The Nearby Earth Astrometric Telescope has been proposed to the European Space Agency as a mission that could home in on nearby terrestrial planets in ways Kepler cannot. The idea here is to fly a pair of spacecraft separated by some 40 meters, providing the needed focal length to create high angular resolution. One of the spacecraft carries a 1-meter mirror while the other is a detector probe that collects the focused light onto an array of CCDs. The goal is to detect Earth analogs within 50 light years, with an accuracy of 0.05 microarcseconds for selected targets. Says Horzempa:
The NEAT duo will observe a list of 200 nearby Sun-like stars over several years. It will be able ascertain whether planets down to a mass of 1 Earth, or larger, orbit those stars. In addition, NEAT will be able to survey the solar systems discovered by Kepler, detecting giant planets that were missed by Kepler. These would be planets that did not transit their parent star during the Kepler mission, either because of the “wrong” orbital inclination or because their orbital period is too long. This will help to “fill in” the architecture of those solar systems, allowing a better understanding of how those systems are formed.
As you can see, NEAT would require formation flying in space, something that will demand a precursor experiment that the French space agency CNES has already funded, drawing on progress in formation flying that has been achieved by Sweden’s PRISMA program. The hope of the NEAT planners is to move beyond this experiment to a smallsat follow-up called micro-NEAT, which would put the formation flying algorithms through their paces, though at a separation of 12 rather than 40 meters. Quite a lot of serious work could emerge from such a mission: Horzempa notes that micro-NEAT would be able to detect planets down to one Earth mass for our nearest neighbors, Alpha Centauri A and B. It would also be able to detect larger planets (with a lower mass limit of 10 Earth masses) around the 25 nearest stars.
You’ll want to read all of Horzempa’s essay, which will include a second installment to be published today. With funding for projects like DARWIN and Terrestrial Planet Finder in perpetual limbo, smaller missions that can advance the exoplanet hunt — and help us refine the value of eta-Earth — are the next priority. They will be designed and, let’s hope, fly in an environment enlivened with still more detailed findings from our existing space observatories as well as instruments on the ground that reveal planets in the habitable zone of their stars.

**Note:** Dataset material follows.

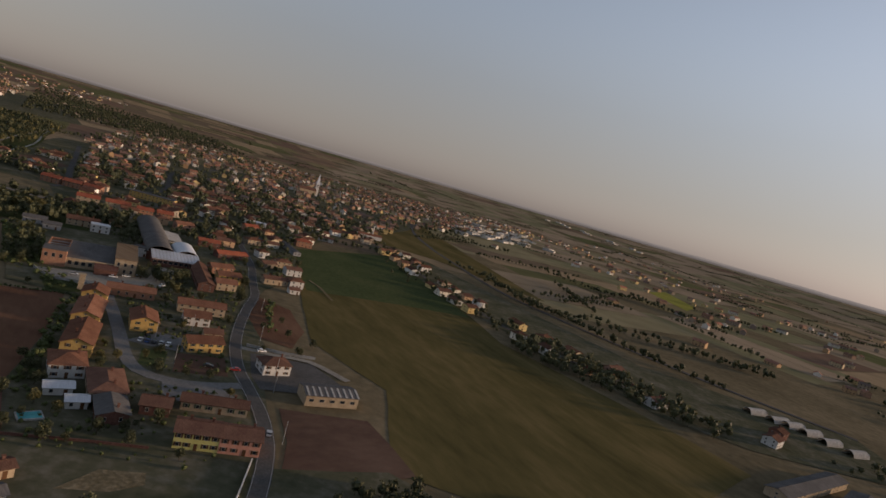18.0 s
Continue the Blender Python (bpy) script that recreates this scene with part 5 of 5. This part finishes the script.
def plots(poly, step, turn, seed, fill=0.85):
    """House plots on a jittered street grid inside an outline."""
    rs = random.Random(seed)
    xs, ys = [p[0] for p in poly], [p[1] for p in poly]
    cx, cy = sum(xs) / len(xs), sum(ys) / len(ys)
    R = max(max(xs) - min(xs), max(ys) - min(ys))
    n = int(R / step) + 2
    c, s = math.cos(radians(turn)), math.sin(radians(turn))
    out = []
    for i in range(-n, n + 1):
        for j in range(-n, n + 1):
            u, v = i * step + (8 if i % 2 else 0) + rs.uniform(-5, 5), j * step * 1.05 + (7 if j % 3 == 0 else 0) + rs.uniform(-5, 5)
            x, y = cx + u * c - v * s, cy + u * s + v * c
            bend = noise.noise_vector(Vector((x / 170, y / 170, seed)))
            x, y = x + 34 * bend.x, y + 34 * bend.y
            if inside((x, y), poly) and rs.random() < fill:
                out.append((x, y, turn + 40 * bend.z + rs.choice((0, 90)) + rs.gauss(0, 8)))
    return out


for x, y, a in plots(CORE, 20.5, 24, 41, 0.8):
    if all((x - p) ** 2 + (y - q) ** 2 > r * r for p, q, r in KEEP):
        near_spots.append((x, y, a))
near_spots.sort(key=lambda p: p[1])
for k, (x, y, a) in enumerate(near_spots):
    if k < 138:
        copy_thing(KINDS[k % 14], pose(x, y, 0.3, 0, 0, a))
    else:
        far_spots.append((x, y, a))
# the row of houses beyond the meadow, and the houses along the country road
for k, (x, y, a) in enumerate([(p.x + s * 14 * 0.85, p.y + s * 14 * 0.5, 30 + 90 * (i % 2)) for i, p in enumerate(ribbon_points([(-48, 815), (-10, 780), (30, 700), (60, 610), (100, 520), (150, 440), (200, 400)], 24)) for s in (1, -1) if (i * 7 + s) % 5]):
    copy_thing(KINDS[(k * 5) % 14], pose(x, y, 0.3, 0, 0, a))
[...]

NEAT was submitted as an answer to the call for proposals for M-class space missions in ESA’s “Cosmic Vision 2015-2025” plan. For more, see Mablet et al., “High precision astrometry mission for the detection and characterization of nearby habitable planetary systems with the Nearby Earth Astrometric Telescope (NEAT),” available online. The NEAT proposal summary is also available. A NEAT workshop was held in November of 2011 in Grenoble, France.